A New Light on DNA Storage

An evocative illustration that incorporates musical notation into the familiar double helix of DNA
Illustration by Traci Daberko

Digital-data production is expanding so fast that, within two decades, storing it in flash-drive memory chips could consume 10 to 100 times the anticipated supply of microchip-grade silicon. With new ways of storing information desperately needed, Winthrop professor of genetics George Church is turning to one of the oldest means of doing so: the DNA molecule, which has been replicating and mutating on Earth for three and a half billion years. By 2025, accumulated global data is expected to reach 175 billion trillion bytes—all of which could, in principle, be contained in less than 180 pounds of DNA, housed within a 15-gallon drum.

DNA stores information in a “modern” way, explains Church, who heads the synthetic biology group at Harvard’s Wyss Institute for Biologically Inspired Engineering (see “Engineering Life,” January-February 2020, page 37, for more about synthetic biology). Digital information storage, he explains, “is based on just two numbers, 0s and 1s, and DNA is analogous.” Its code has just four letters: A (adenine), T (thymine), C (cytosine) and G (guanine)—the bases or nucleotides comprising the rungs of DNA’s double helix-shaped ladder, which can be arranged in whatever order scientists choose.

In an October 2020 paper in Nature Communications, Church and colleagues described an advance that brings DNA information storage closer to commercial feasibility. They showed for the first time that DNA could be synthesized, and information thereby encoded, in an enzyme-facilitated process controlled by light. The team also demonstrated another first: the use of enzymes to achieve parallel synthesis of multiple DNA strands. They pulled two measures of music from a Super Mario Brothers video game, digitized it, converted it to a DNA code, and synthesized it. The DNA was then sequenced to decipher its code, redigitized, and converted back to a musical format.

The point was to test a new approach to synthesis involving both enzymes and light. The first of these steps was demonstrated in 2019 when Church’s group showed that terminal deoxynucleotidyl transferase (TdT)—an enzyme found in immune cells—could be used for DNA synthesis and information storage. TdT works well, says Wyss staff scientist Daniel Wiegand, “because its only job is to find the end of a DNA chain and add a base to it.”

This enzymatic approach offers several advantages over standard chemical methods of manipulating DNA. Whereas chemical synthesis normally takes about three minutes to add a single base, Church explains, enzymatic synthesis can do that in a fraction of a second, without generating large volumes of toxic wastes. Chemical synthesis, moreover, can produce only small DNA molecules, composed of 300 or fewer base pairs.

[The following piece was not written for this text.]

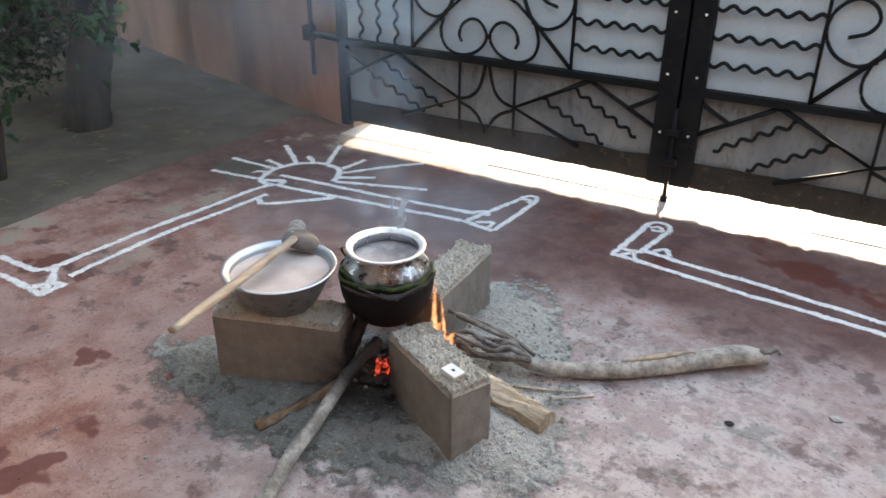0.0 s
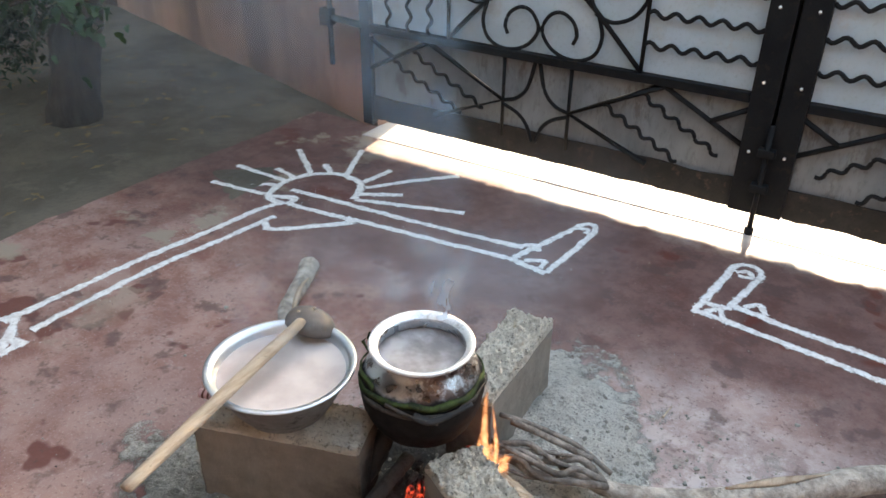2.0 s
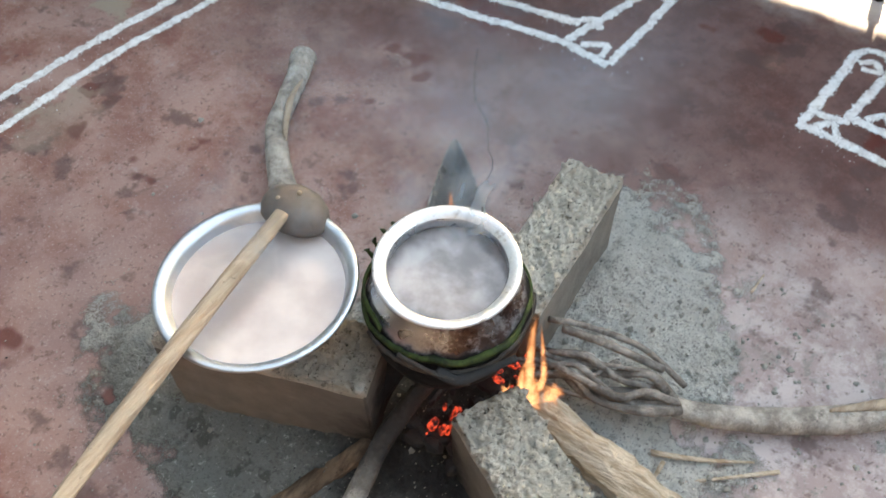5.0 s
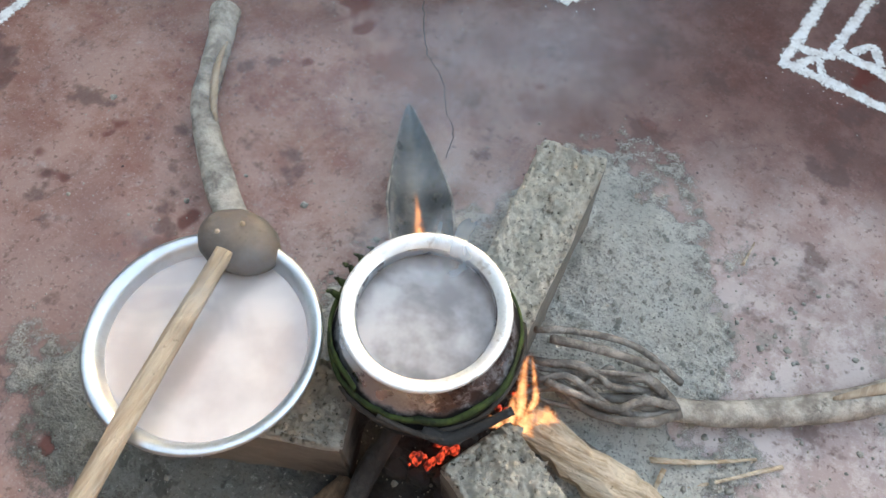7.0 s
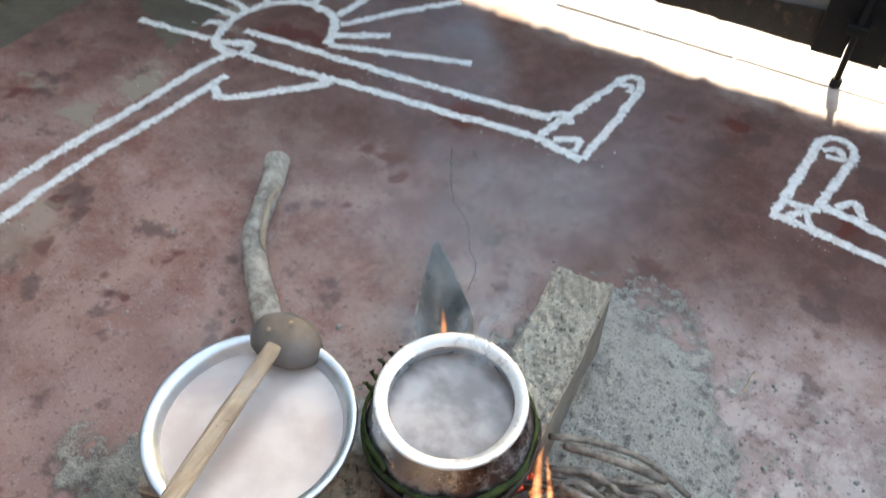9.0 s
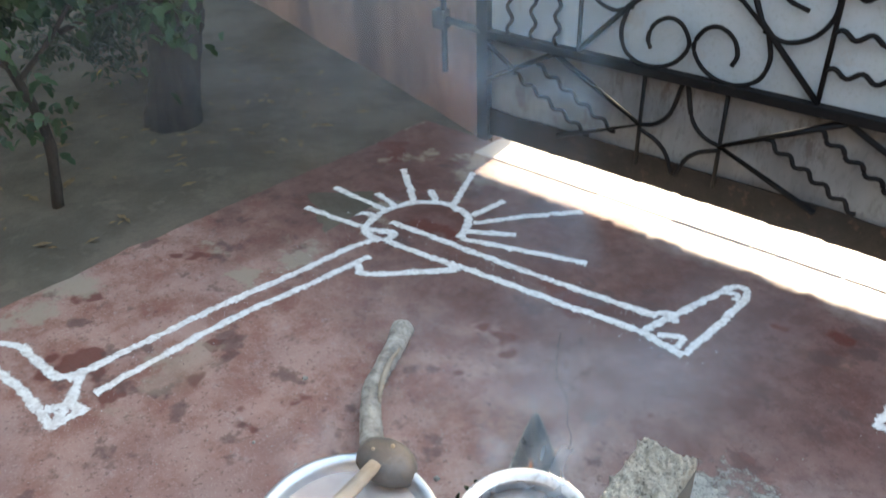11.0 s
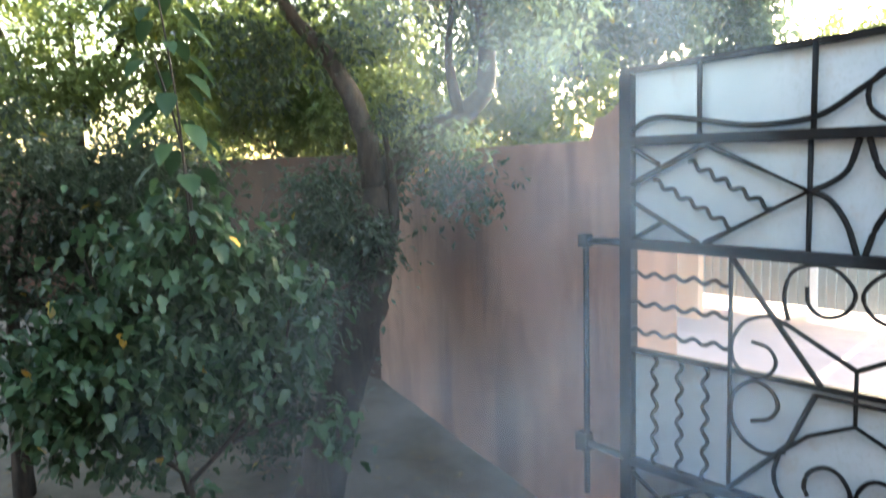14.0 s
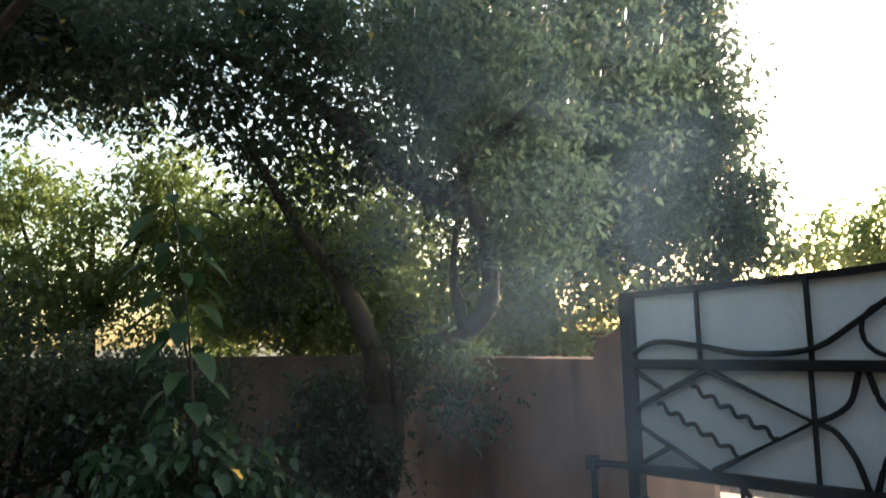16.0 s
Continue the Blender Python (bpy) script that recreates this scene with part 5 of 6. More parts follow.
# ---- floor drawing in rice flour ----
def flour_line(bm, pts, width, seed):
    """A hand-drawn line of flour: a low ridge with wavering edges."""
    veil = bm.verts.layers.float.new("veil")
    pts = [Vector((*p, 0)) for p in pts]
    width *= 0.98
    q = []
    for a, b in zip(pts, pts[1:]):
        n = max(2, int((b - a).length / 0.008))
        q += [a.lerp(b, i / n) for i in range(n)]
    q.append(pts[-1])
    rows = []
    for i, p in enumerate(q):
        d = (q[min(i + 1, len(q) - 1)] - q[max(i - 1, 0)])
        s = Vector((-d.y, d.x, 0)).normalized() if d.length else Vector((1, 0, 0))
        p = p + s * 0.006 * noise.noise(p * 6 + Vector((0, 0, seed)))
        wl = width * (0.92 + 0.32 * noise.noise(p * 22 + Vector((0, 0, seed))) + 0.4 * noise.noise(p * 75 + Vector((1, 0, seed))))
        wr = width * (0.92 + 0.32 * noise.noise(p * 22 + Vector((5, 0, seed))) + 0.4 * noise.noise(p * 75 + Vector((6, 0, seed))))
        row = []
        for k, z, f in ((-1.35, 0.0015, 0.0), (-0.7, 0.0022, 0.8), (0, 0.003, 1.0), (0.7, 0.0022, 0.8), (1.35, 0.0015, 0.0)):
            row.append(bm.verts.new(p + s * k * (wl if k < 0 else wr) + Vector((0, 0, z))))
            row[-1][veil] = f
        rows.append(row)
    for a, b in zip(rows, rows[1:]):
        for k in range(4):
            bm.faces.new((a[k], a[k + 1], b[k + 1], b[k]))
    return bm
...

Enzymatic synthesis can create much larger molecules, with thousands of base pairs, allowing orders of magnitude more information to be encapsulated.

The team’s key 2020 innovation was incorporating a technique called photolithography (used for decades to etch semiconductor chips) into DNA synthesis. A 1.2-square-millimeter surface with 12 distinct spots was arranged into a three-by-four grid. Then an individual strand of DNA, representing a discrete portion of the music, was synthesized in each spot, one base at a time.

The information could potentially be preserved for hundreds of millions of years.

Doing that required flooding the entire surface with a solution containing TdT, cobalt, and one of the four DNA bases—A, for instance. Using a device built by research engineer Howon Lee (the paper’s lead author), ultraviolet light was directed only to those spots where an A nucleotide was supposed to be added next. The light liberated cobalt ions that, in turn, activated the enzyme to insert A at the end of the DNA chain. The fluid was then flushed out and replaced with a solution that included G, for example, and light was directed to spots where G was needed. Many such cycles—with liquids flowing in and out and UV light turning off and on—can occur within a second, and in this way 12 different DNA molecules were gradually built up.

Future steps will involve packing more spots onto the grid, thus increasing the number of DNA strands synthesized at once and the amount of information they hold. “If you can do it for 12 molecules,” says Lee, “you can do it for 10,000.” And bringing some automation to the process offers another advance, explains his colleague, research scientist Richie Kohman: “Rather than using pipettes to move enzymes and bases around, you can just hit a button and let the instrument do it.”

DNA won’t replace thumb drives for storing and retrieving data, Kohman notes, but would be reserved instead “for archival purposes—safeguarding things humanity wants to put in a vault for a long period of time.” The Library of Congress holdings might be a good place to start.

“It might be possible to protect synthetic [and encoded] DNA for a million years,” Church says. But by inserting encoded DNA into hardy bacteria (which can reproduce themselves and “repair” their genetic material for free), he added, the information could potentially be preserved for hundreds of millions of years.